━━ Dataset records

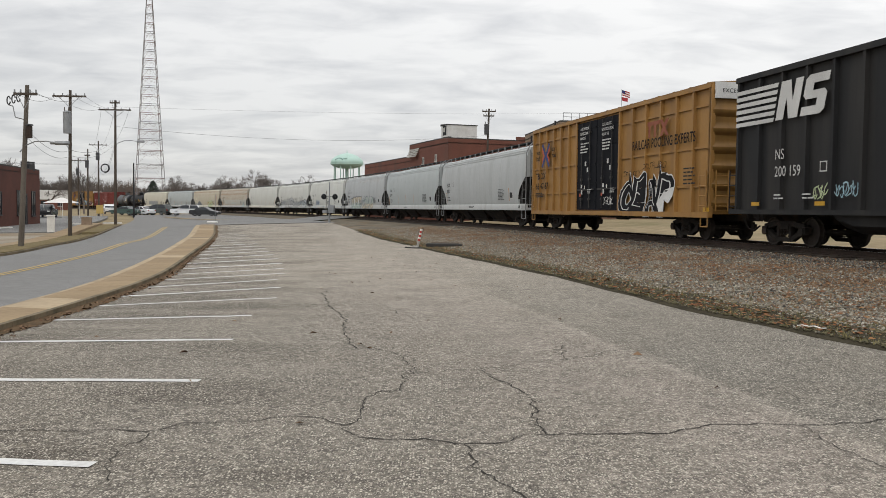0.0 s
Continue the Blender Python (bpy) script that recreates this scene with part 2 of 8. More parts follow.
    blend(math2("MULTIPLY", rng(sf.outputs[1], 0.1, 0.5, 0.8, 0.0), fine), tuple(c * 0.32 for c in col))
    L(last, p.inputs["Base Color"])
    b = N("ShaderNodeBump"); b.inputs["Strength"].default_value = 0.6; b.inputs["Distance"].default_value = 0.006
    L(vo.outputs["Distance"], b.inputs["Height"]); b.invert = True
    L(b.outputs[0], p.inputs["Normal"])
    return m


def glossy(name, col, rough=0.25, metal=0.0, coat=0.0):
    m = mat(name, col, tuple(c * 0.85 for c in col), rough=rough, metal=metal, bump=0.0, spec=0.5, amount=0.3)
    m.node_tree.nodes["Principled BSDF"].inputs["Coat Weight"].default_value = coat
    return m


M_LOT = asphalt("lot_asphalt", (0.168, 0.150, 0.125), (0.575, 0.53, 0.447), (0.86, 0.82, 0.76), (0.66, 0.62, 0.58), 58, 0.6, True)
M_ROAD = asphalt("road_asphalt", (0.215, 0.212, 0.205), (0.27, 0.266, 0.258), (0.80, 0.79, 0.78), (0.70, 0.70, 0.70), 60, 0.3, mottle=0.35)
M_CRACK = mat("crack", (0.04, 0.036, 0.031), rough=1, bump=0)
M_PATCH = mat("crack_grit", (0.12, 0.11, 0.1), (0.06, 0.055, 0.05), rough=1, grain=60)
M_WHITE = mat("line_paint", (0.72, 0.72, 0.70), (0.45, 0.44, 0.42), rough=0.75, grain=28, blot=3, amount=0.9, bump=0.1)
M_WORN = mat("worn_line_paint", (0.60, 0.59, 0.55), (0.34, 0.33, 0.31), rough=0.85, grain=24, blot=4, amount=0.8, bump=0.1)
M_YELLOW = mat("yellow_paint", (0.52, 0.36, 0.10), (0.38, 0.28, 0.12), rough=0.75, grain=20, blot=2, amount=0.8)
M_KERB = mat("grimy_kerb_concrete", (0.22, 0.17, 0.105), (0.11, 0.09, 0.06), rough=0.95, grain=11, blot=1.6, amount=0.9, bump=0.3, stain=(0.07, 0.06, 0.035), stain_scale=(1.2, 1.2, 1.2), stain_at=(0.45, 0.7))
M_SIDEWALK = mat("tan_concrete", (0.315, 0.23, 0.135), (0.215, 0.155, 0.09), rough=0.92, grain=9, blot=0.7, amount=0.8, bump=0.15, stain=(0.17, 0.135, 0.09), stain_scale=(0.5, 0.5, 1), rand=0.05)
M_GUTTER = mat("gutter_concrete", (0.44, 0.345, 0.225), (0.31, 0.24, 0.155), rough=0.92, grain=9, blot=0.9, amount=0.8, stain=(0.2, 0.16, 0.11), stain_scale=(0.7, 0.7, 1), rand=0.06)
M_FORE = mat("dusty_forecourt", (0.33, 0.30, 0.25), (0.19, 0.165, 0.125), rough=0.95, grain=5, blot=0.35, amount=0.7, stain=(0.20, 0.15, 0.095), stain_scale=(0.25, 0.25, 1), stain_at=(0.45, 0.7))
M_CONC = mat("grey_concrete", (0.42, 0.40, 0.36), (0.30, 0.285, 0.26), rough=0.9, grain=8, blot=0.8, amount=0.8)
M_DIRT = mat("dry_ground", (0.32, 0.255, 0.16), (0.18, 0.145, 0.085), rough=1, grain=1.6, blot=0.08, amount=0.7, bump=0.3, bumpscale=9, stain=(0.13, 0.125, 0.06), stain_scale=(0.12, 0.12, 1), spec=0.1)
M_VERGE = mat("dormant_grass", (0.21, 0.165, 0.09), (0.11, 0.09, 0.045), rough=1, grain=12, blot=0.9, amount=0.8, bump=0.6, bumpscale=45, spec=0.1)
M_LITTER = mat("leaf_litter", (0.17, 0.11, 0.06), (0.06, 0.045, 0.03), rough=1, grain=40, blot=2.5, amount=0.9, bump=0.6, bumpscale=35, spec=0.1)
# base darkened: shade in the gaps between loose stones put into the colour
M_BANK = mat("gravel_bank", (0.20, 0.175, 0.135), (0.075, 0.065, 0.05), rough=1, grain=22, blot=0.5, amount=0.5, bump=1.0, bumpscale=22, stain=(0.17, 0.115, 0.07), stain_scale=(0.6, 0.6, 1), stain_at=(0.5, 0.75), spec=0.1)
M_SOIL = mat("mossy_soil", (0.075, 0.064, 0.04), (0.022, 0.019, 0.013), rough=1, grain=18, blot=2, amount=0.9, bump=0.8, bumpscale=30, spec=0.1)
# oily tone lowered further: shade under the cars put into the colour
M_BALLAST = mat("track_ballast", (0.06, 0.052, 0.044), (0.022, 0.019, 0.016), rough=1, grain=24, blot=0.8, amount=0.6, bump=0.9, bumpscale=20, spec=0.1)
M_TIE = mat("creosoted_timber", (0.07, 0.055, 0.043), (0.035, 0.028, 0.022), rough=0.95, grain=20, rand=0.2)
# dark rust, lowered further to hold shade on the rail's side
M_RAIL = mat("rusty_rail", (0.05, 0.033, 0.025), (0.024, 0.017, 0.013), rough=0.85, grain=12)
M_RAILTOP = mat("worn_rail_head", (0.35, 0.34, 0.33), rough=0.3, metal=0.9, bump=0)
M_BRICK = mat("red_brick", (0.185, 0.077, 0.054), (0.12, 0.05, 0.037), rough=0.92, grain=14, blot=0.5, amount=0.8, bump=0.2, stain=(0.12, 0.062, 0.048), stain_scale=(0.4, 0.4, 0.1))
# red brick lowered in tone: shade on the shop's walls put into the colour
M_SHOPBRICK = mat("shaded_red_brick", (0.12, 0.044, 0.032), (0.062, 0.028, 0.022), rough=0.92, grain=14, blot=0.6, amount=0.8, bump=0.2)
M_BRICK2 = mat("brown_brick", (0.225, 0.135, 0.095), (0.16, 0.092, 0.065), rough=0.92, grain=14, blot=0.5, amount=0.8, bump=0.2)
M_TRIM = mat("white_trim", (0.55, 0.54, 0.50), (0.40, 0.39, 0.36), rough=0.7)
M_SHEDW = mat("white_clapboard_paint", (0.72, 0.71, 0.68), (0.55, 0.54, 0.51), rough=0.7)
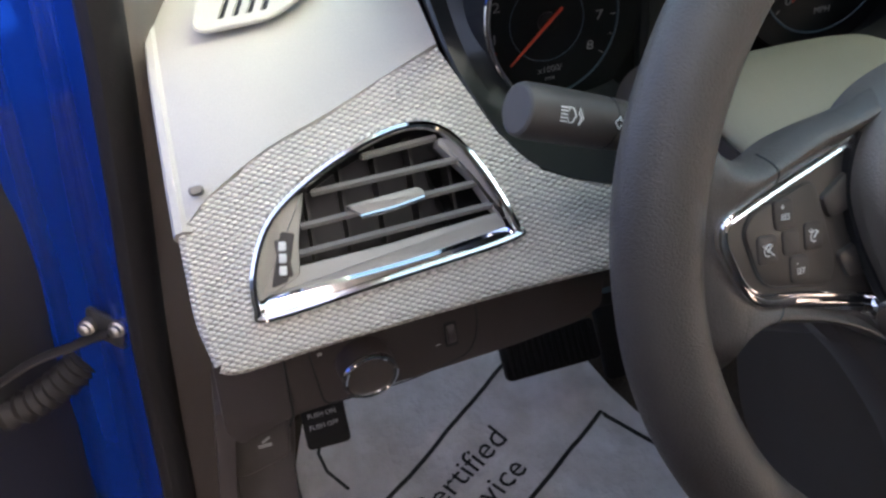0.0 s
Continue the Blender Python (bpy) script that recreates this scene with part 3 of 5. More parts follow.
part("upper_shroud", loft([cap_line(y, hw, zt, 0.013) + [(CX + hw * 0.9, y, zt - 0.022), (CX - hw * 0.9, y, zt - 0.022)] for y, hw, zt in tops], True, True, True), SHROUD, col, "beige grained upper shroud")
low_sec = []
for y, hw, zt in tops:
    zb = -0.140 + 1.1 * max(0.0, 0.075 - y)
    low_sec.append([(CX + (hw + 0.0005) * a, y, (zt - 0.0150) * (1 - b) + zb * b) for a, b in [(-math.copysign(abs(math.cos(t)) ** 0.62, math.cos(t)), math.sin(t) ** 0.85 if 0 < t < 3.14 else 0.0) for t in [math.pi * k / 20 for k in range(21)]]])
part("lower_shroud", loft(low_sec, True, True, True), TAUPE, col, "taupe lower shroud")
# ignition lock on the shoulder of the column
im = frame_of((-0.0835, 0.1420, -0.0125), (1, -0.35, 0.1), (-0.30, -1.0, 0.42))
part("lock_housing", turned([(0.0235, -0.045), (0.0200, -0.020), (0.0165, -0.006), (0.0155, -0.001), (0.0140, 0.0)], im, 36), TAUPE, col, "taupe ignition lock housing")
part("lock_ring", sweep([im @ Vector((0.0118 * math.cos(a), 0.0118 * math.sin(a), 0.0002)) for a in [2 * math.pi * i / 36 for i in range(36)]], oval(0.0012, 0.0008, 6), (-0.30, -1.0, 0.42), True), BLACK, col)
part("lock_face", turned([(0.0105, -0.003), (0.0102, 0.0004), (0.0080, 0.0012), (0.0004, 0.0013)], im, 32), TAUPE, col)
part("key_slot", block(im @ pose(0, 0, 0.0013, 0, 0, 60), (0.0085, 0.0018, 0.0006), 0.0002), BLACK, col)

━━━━

**Exercise**
Print the line containing "5. More parts follow." and every line after it to the end of the records above, exactly as written, and nothing else.

**Result**
Continue the Blender Python (bpy) script that recreates this scene with part 3 of 5. More parts follow.
part("upper_shroud", loft([cap_line(y, hw, zt, 0.013) + [(CX + hw * 0.9, y, zt - 0.022), (CX - hw * 0.9, y, zt - 0.022)] for y, hw, zt in tops], True, True, True), SHROUD, col, "beige grained upper shroud")
low_sec = []
for y, hw, zt in tops:
    zb = -0.140 + 1.1 * max(0.0, 0.075 - y)
    low_sec.append([(CX + (hw + 0.0005) * a, y, (zt - 0.0150) * (1 - b) + zb * b) for a, b in [(-math.copysign(abs(math.cos(t)) ** 0.62, math.cos(t)), math.sin(t) ** 0.85 if 0 < t < 3.14 else 0.0) for t in [math.pi * k / 20 for k in range(21)]]])
part("lower_shroud", loft(low_sec, True, True, True), TAUPE, col, "taupe lower shroud")
# ignition lock on the shoulder of the column
im = frame_of((-0.0835, 0.1420, -0.0125), (1, -0.35, 0.1), (-0.30, -1.0, 0.42))
part("lock_housing", turned([(0.0235, -0.045), (0.0200, -0.020), (0.0165, -0.006), (0.0155, -0.001), (0.0140, 0.0)], im, 36), TAUPE, col, "taupe ignition lock housing")
part("lock_ring", sweep([im @ Vector((0.0118 * math.cos(a), 0.0118 * math.sin(a), 0.0002)) for a in [2 * math.pi * i / 36 for i in range(36)]], oval(0.0012, 0.0008, 6), (-0.30, -1.0, 0.42), True), BLACK, col)
part("lock_face", turned([(0.0105, -0.003), (0.0102, 0.0004), (0.0080, 0.0012), (0.0004, 0.0013)], im, 32), TAUPE, col)
part("key_slot", block(im @ pose(0, 0, 0.0013, 0, 0, 60), (0.0085, 0.0018, 0.0006), 0.0002), BLACK, col)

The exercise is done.